[DATA]:
** start **
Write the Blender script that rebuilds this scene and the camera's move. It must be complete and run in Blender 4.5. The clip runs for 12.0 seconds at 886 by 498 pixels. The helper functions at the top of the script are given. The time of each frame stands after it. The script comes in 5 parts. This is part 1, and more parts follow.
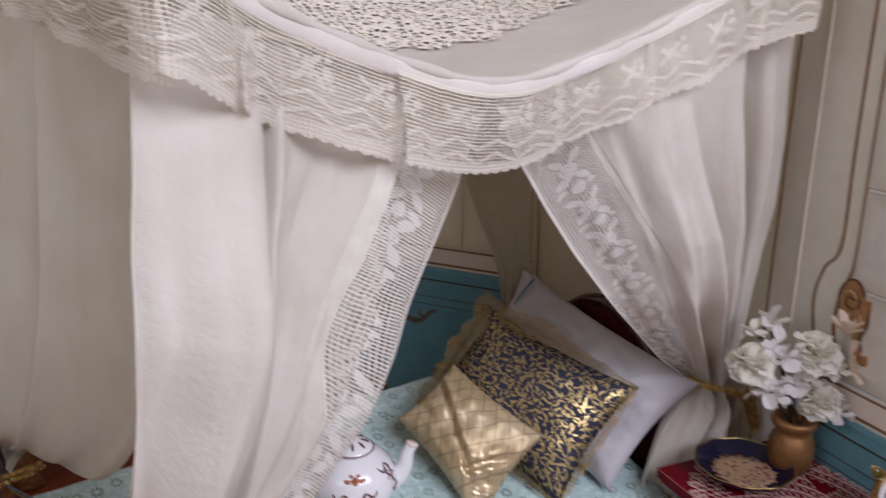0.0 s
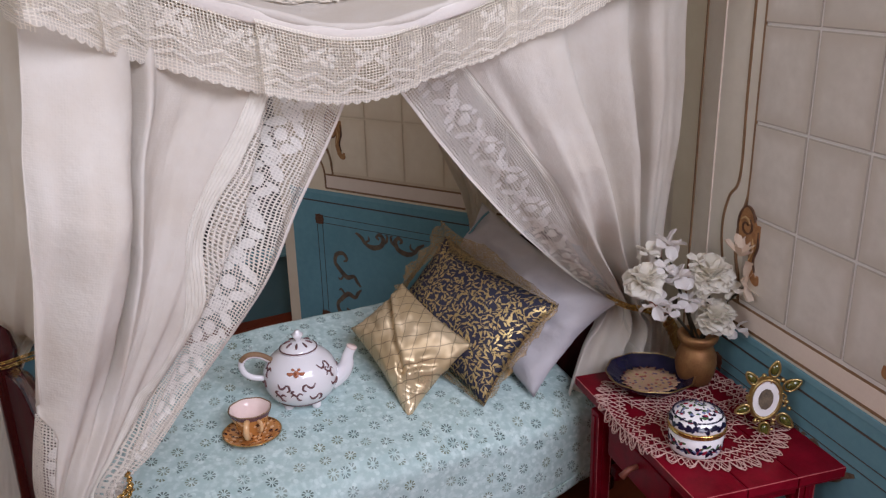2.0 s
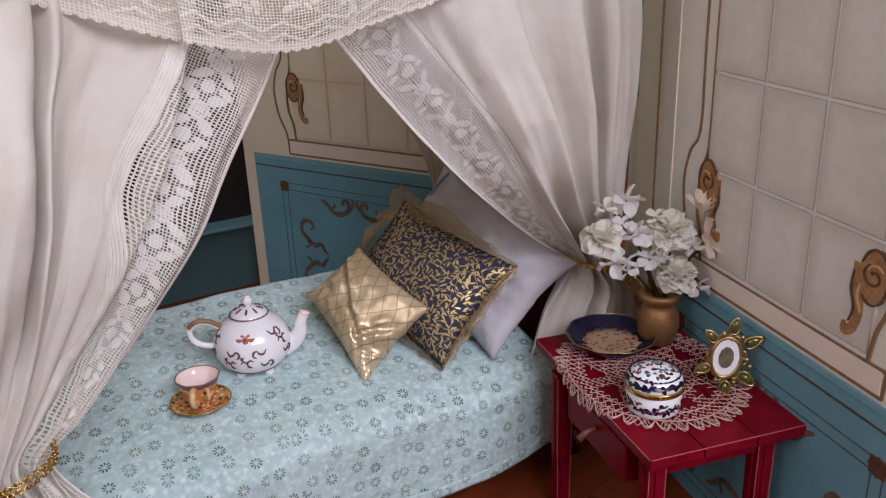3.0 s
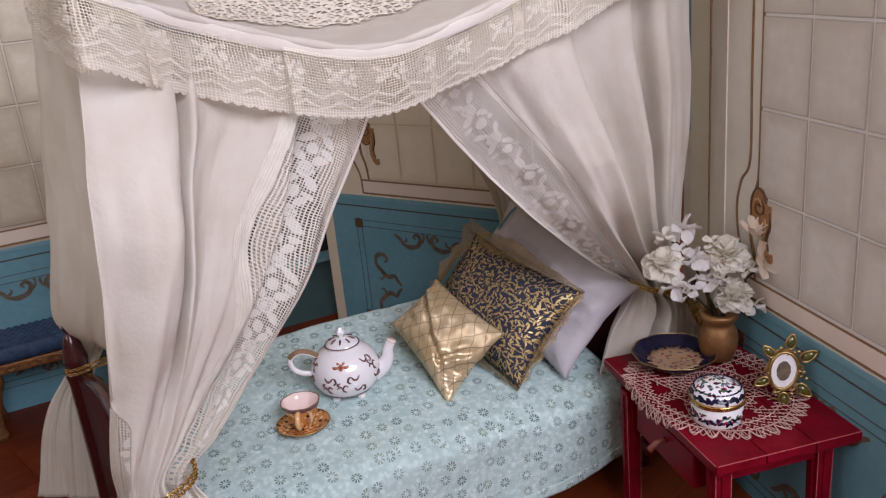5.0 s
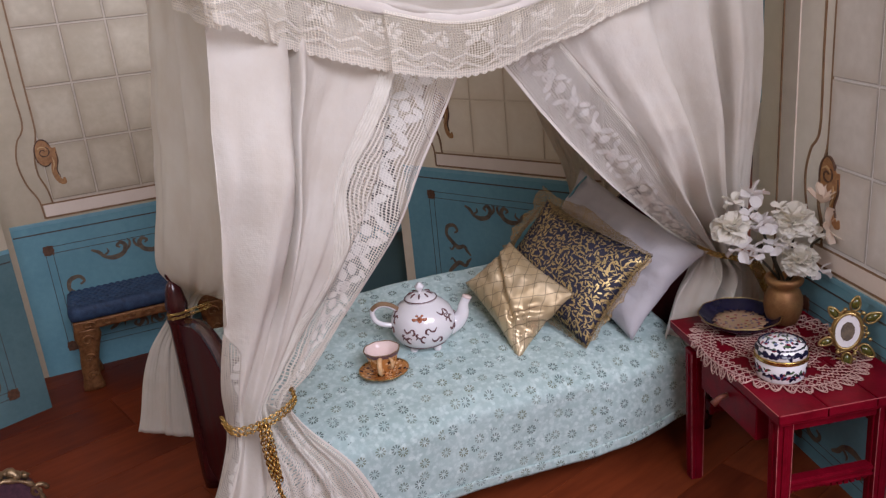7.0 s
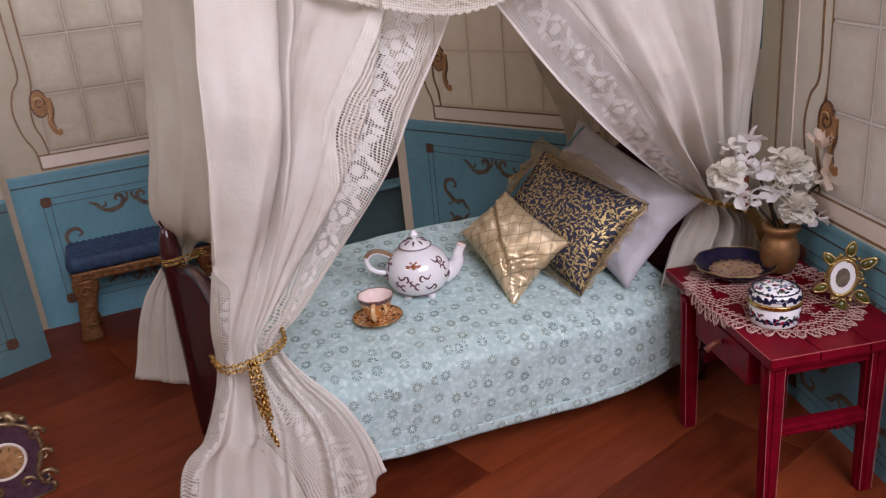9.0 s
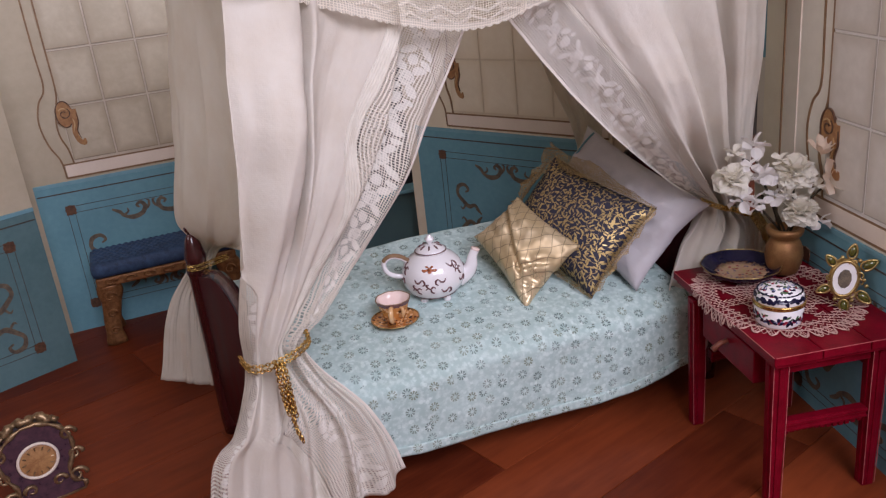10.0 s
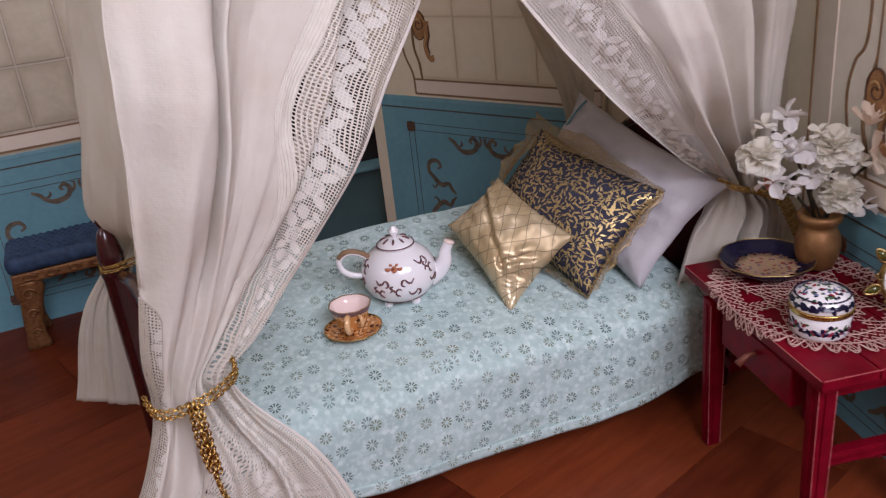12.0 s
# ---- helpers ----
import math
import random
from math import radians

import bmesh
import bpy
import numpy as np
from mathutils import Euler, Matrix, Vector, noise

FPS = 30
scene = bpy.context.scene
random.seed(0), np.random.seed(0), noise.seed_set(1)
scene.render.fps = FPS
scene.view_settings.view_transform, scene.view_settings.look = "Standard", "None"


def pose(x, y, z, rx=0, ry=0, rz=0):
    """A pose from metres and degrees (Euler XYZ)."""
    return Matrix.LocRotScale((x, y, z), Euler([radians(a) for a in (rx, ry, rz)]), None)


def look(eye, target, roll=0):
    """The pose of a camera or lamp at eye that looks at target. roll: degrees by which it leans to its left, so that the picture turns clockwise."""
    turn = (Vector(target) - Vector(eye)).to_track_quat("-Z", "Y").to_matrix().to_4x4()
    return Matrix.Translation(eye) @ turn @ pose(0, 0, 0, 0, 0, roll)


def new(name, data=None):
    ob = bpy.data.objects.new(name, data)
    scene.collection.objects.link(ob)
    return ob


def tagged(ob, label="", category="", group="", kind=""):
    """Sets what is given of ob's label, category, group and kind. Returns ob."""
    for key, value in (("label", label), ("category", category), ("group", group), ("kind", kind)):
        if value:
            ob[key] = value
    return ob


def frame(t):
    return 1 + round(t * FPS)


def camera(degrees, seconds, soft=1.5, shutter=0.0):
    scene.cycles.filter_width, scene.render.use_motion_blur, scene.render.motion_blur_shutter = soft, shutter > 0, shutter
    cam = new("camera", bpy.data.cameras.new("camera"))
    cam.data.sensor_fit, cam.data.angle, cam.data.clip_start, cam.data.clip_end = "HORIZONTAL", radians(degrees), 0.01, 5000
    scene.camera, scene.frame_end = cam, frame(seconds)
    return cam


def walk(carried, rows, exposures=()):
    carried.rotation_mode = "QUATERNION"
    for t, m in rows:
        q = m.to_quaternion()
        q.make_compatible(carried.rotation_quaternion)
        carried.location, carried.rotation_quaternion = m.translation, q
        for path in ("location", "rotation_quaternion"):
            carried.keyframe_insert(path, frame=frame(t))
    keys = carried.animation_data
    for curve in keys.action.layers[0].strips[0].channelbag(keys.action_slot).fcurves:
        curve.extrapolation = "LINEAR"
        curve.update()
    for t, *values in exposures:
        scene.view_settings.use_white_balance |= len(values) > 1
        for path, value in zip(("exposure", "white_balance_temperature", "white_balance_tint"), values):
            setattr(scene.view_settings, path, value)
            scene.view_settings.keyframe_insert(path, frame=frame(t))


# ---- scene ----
** end **
[WHAT THE TASK ASKS]:
Every line of the data above should be quoted exactly. Omit the pictures.

[SOLUTION TO THIS EXERCISE]:
Write the Blender script that rebuilds this scene and the camera's move. It must be complete and run in Blender 4.5. The clip runs for 12.0 seconds at 886 by 498 pixels. The helper functions at the top of the script are given. The time of each frame stands after it. The script comes in 5 parts. This is part 1, and more parts follow.
0.0 s
2.0 s
3.0 s
5.0 s
7.0 s
9.0 s
10.0 s
12.0 s
# ---- helpers ----
import math
import random
from math import radians

import bmesh
import bpy
import numpy as np
from mathutils import Euler, Matrix, Vector, noise

FPS = 30
scene = bpy.context.scene
random.seed(0), np.random.seed(0), noise.seed_set(1)
scene.render.fps = FPS
scene.view_settings.view_transform, scene.view_settings.look = "Standard", "None"


def pose(x, y, z, rx=0, ry=0, rz=0):
    """A pose from metres and degrees (Euler XYZ)."""
    return Matrix.LocRotScale((x, y, z), Euler([radians(a) for a in (rx, ry, rz)]), None)


def look(eye, target, roll=0):
    """The pose of a camera or lamp at eye that looks at target. roll: degrees by which it leans to its left, so that the picture turns clockwise."""
    turn = (Vector(target) - Vector(eye)).to_track_quat("-Z", "Y").to_matrix().to_4x4()
    return Matrix.Translation(eye) @ turn @ pose(0, 0, 0, 0, 0, roll)


def new(name, data=None):
    ob = bpy.data.objects.new(name, data)
    scene.collection.objects.link(ob)
    return ob


def tagged(ob, label="", category="", group="", kind=""):
    """Sets what is given of ob's label, category, group and kind. Returns ob."""
    for key, value in (("label", label), ("category", category), ("group", group), ("kind", kind)):
        if value:
            ob[key] = value
    return ob


def frame(t):
    return 1 + round(t * FPS)


def camera(degrees, seconds, soft=1.5, shutter=0.0):
    scene.cycles.filter_width, scene.render.use_motion_blur, scene.render.motion_blur_shutter = soft, shutter > 0, shutter
    cam = new("camera", bpy.data.cameras.new("camera"))
    cam.data.sensor_fit, cam.data.angle, cam.data.clip_start, cam.data.clip_end = "HORIZONTAL", radians(degrees), 0.01, 5000
    scene.camera, scene.frame_end = cam, frame(seconds)
    return cam


def walk(carried, rows, exposures=()):
    carried.rotation_mode = "QUATERNION"
    for t, m in rows:
        q = m.to_quaternion()
        q.make_compatible(carried.rotation_quaternion)
        carried.location, carried.rotation_quaternion = m.translation, q
        for path in ("location", "rotation_quaternion"):
            carried.keyframe_insert(path, frame=frame(t))
    keys = carried.animation_data
    for curve in keys.action.layers[0].strips[0].channelbag(keys.action_slot).fcurves:
        curve.extrapolation = "LINEAR"
        curve.update()
    for t, *values in exposures:
        scene.view_settings.use_white_balance |= len(values) > 1
        for path, value in zip(("exposure", "white_balance_temperature", "white_balance_tint"), values):
            setattr(scene.view_settings, path, value)
            scene.view_settings.keyframe_insert(path, frame=frame(t))


# ---- scene ----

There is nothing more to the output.